──────── Data extract ────────
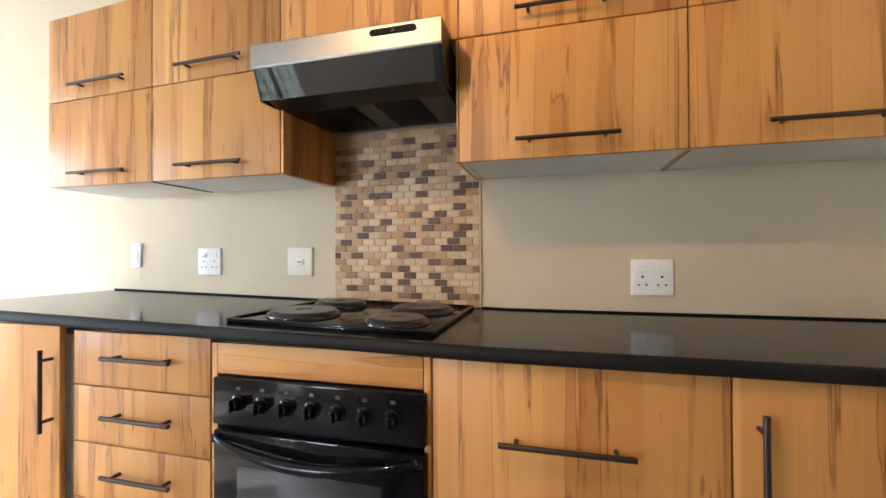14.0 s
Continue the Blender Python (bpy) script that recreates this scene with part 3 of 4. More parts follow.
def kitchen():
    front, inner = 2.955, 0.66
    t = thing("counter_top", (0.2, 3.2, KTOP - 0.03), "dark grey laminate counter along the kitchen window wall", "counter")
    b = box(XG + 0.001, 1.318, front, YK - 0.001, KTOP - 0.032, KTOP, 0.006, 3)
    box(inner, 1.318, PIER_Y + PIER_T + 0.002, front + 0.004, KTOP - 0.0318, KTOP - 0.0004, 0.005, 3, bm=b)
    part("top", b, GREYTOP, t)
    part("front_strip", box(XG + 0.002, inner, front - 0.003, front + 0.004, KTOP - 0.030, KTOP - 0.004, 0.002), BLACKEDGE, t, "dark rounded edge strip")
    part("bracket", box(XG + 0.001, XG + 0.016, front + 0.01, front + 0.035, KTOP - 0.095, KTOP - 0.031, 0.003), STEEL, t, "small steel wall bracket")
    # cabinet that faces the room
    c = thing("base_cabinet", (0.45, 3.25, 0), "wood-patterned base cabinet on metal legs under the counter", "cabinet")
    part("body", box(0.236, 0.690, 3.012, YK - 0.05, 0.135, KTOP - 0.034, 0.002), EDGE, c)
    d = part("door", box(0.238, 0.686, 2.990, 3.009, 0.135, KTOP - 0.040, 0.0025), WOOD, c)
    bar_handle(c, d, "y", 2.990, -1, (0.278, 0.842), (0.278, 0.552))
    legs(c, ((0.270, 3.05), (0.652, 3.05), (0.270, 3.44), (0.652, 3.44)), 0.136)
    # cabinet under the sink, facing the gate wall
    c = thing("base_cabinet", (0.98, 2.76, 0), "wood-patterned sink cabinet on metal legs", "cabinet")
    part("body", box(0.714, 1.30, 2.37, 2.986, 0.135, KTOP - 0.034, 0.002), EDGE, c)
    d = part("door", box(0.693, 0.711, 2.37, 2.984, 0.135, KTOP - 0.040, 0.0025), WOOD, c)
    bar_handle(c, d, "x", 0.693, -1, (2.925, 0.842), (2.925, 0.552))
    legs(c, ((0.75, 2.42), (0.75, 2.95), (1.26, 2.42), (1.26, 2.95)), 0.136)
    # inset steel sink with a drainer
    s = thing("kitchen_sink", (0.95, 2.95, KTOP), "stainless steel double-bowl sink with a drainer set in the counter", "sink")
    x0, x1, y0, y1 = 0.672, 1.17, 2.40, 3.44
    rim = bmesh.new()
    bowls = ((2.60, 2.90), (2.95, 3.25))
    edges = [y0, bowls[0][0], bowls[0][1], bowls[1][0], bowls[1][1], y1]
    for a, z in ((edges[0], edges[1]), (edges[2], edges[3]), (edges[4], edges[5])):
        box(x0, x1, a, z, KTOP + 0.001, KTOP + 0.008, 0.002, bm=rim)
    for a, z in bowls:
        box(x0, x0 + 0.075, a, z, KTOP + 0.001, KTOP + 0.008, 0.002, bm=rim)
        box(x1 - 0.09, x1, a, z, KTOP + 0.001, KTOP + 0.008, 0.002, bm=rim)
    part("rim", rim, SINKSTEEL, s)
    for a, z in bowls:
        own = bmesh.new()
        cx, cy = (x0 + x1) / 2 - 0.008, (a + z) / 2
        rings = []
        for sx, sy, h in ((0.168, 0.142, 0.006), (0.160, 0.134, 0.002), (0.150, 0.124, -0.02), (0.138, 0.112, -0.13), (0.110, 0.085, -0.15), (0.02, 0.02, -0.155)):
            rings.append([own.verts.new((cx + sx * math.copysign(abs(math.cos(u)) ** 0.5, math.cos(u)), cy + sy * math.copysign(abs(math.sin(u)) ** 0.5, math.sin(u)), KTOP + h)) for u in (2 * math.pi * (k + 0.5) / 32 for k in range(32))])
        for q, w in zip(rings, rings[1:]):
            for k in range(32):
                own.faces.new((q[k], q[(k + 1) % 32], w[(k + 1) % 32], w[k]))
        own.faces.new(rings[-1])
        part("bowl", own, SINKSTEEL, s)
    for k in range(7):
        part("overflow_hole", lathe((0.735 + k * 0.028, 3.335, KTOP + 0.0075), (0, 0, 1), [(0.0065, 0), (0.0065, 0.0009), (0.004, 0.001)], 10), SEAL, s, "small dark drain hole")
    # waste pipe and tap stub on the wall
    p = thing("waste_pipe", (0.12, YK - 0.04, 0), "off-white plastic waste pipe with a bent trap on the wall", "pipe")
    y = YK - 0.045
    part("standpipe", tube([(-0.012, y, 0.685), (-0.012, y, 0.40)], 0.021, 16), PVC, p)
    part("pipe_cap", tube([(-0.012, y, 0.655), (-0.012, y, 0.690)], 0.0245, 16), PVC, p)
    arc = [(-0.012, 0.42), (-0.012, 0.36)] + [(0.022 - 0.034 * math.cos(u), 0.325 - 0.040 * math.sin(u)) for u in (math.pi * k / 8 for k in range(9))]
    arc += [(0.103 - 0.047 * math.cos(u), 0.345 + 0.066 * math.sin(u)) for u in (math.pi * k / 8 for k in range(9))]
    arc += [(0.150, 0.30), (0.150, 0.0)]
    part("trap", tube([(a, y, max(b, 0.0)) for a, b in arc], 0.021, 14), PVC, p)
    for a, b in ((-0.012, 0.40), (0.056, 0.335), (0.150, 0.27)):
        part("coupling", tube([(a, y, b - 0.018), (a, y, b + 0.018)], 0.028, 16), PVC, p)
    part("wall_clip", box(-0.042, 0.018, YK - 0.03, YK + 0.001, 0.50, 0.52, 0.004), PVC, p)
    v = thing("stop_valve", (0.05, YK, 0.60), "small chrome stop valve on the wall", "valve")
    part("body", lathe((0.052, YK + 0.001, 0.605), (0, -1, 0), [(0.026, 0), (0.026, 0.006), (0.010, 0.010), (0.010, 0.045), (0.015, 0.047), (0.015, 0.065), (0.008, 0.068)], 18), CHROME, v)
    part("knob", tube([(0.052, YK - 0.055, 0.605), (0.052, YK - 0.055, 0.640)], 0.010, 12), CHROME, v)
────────
● Exercise goal
Output a faithful copy of the data, with each picture left out.

● Written answer
14.0 s
Continue the Blender Python (bpy) script that recreates this scene with part 3 of 4. More parts follow.
def kitchen():
    front, inner = 2.955, 0.66
    t = thing("counter_top", (0.2, 3.2, KTOP - 0.03), "dark grey laminate counter along the kitchen window wall", "counter")
    b = box(XG + 0.001, 1.318, front, YK - 0.001, KTOP - 0.032, KTOP, 0.006, 3)
    box(inner, 1.318, PIER_Y + PIER_T + 0.002, front + 0.004, KTOP - 0.0318, KTOP - 0.0004, 0.005, 3, bm=b)
    part("top", b, GREYTOP, t)
    part("front_strip", box(XG + 0.002, inner, front - 0.003, front + 0.004, KTOP - 0.030, KTOP - 0.004, 0.002), BLACKEDGE, t, "dark rounded edge strip")
    part("bracket", box(XG + 0.001, XG + 0.016, front + 0.01, front + 0.035, KTOP - 0.095, KTOP - 0.031, 0.003), STEEL, t, "small steel wall bracket")
    # cabinet that faces the room
    c = thing("base_cabinet", (0.45, 3.25, 0), "wood-patterned base cabinet on metal legs under the counter", "cabinet")
    part("body", box(0.236, 0.690, 3.012, YK - 0.05, 0.135, KTOP - 0.034, 0.002), EDGE, c)
    d = part("door", box(0.238, 0.686, 2.990, 3.009, 0.135, KTOP - 0.040, 0.0025), WOOD, c)
    bar_handle(c, d, "y", 2.990, -1, (0.278, 0.842), (0.278, 0.552))
    legs(c, ((0.270, 3.05), (0.652, 3.05), (0.270, 3.44), (0.652, 3.44)), 0.136)
    # cabinet under the sink, facing the gate wall
    c = thing("base_cabinet", (0.98, 2.76, 0), "wood-patterned sink cabinet on metal legs", "cabinet")
    part("body", box(0.714, 1.30, 2.37, 2.986, 0.135, KTOP - 0.034, 0.002), EDGE, c)
    d = part("door", box(0.693, 0.711, 2.37, 2.984, 0.135, KTOP - 0.040, 0.0025), WOOD, c)
    bar_handle(c, d, "x", 0.693, -1, (2.925, 0.842), (2.925, 0.552))
    legs(c, ((0.75, 2.42), (0.75, 2.95), (1.26, 2.42), (1.26, 2.95)), 0.136)
    # inset steel sink with a drainer
    s = thing("kitchen_sink", (0.95, 2.95, KTOP), "stainless steel double-bowl sink with a drainer set in the counter", "sink")
    x0, x1, y0, y1 = 0.672, 1.17, 2.40, 3.44
    rim = bmesh.new()
    bowls = ((2.60, 2.90), (2.95, 3.25))
    edges = [y0, bowls[0][0], bowls[0][1], bowls[1][0], bowls[1][1], y1]
    for a, z in ((edges[0], edges[1]), (edges[2], edges[3]), (edges[4], edges[5])):
        box(x0, x1, a, z, KTOP + 0.001, KTOP + 0.008, 0.002, bm=rim)
    for a, z in bowls:
        box(x0, x0 + 0.075, a, z, KTOP + 0.001, KTOP + 0.008, 0.002, bm=rim)
        box(x1 - 0.09, x1, a, z, KTOP + 0.001, KTOP + 0.008, 0.002, bm=rim)
    part("rim", rim, SINKSTEEL, s)
    for a, z in bowls:
        own = bmesh.new()
        cx, cy = (x0 + x1) / 2 - 0.008, (a + z) / 2
        rings = []
        for sx, sy, h in ((0.168, 0.142, 0.006), (0.160, 0.134, 0.002), (0.150, 0.124, -0.02), (0.138, 0.112, -0.13), (0.110, 0.085, -0.15), (0.02, 0.02, -0.155)):
            rings.append([own.verts.new((cx + sx * math.copysign(abs(math.cos(u)) ** 0.5, math.cos(u)), cy + sy * math.copysign(abs(math.sin(u)) ** 0.5, math.sin(u)), KTOP + h)) for u in (2 * math.pi * (k + 0.5) / 32 for k in range(32))])
        for q, w in zip(rings, rings[1:]):
            for k in range(32):
                own.faces.new((q[k], q[(k + 1) % 32], w[(k + 1) % 32], w[k]))
        own.faces.new(rings[-1])
        part("bowl", own, SINKSTEEL, s)
    for k in range(7):
        part("overflow_hole", lathe((0.735 + k * 0.028, 3.335, KTOP + 0.0075), (0, 0, 1), [(0.0065, 0), (0.0065, 0.0009), (0.004, 0.001)], 10), SEAL, s, "small dark drain hole")
    # waste pipe and tap stub on the wall
    p = thing("waste_pipe", (0.12, YK - 0.04, 0), "off-white plastic waste pipe with a bent trap on the wall", "pipe")
    y = YK - 0.045
    part("standpipe", tube([(-0.012, y, 0.685), (-0.012, y, 0.40)], 0.021, 16), PVC, p)
    part("pipe_cap", tube([(-0.012, y, 0.655), (-0.012, y, 0.690)], 0.0245, 16), PVC, p)
    arc = [(-0.012, 0.42), (-0.012, 0.36)] + [(0.022 - 0.034 * math.cos(u), 0.325 - 0.040 * math.sin(u)) for u in (math.pi * k / 8 for k in range(9))]
    arc += [(0.103 - 0.047 * math.cos(u), 0.345 + 0.066 * math.sin(u)) for u in (math.pi * k / 8 for k in range(9))]
    arc += [(0.150, 0.30), (0.150, 0.0)]
    part("trap", tube([(a, y, max(b, 0.0)) for a, b in arc], 0.021, 14), PVC, p)
    for a, b in ((-0.012, 0.40), (0.056, 0.335), (0.150, 0.27)):
        part("coupling", tube([(a, y, b - 0.018), (a, y, b + 0.018)], 0.028, 16), PVC, p)
    part("wall_clip", box(-0.042, 0.018, YK - 0.03, YK + 0.001, 0.50, 0.52, 0.004), PVC, p)
    v = thing("stop_valve", (0.05, YK, 0.60), "small chrome stop valve on the wall", "valve")
    part("body", lathe((0.052, YK + 0.001, 0.605), (0, -1, 0), [(0.026, 0), (0.026, 0.006), (0.010, 0.010), (0.010, 0.045), (0.015, 0.047), (0.015, 0.065), (0.008, 0.068)], 18), CHROME, v)
    part("knob", tube([(0.052, YK - 0.055, 0.605), (0.052, YK - 0.055, 0.640)], 0.010, 12), CHROME, v)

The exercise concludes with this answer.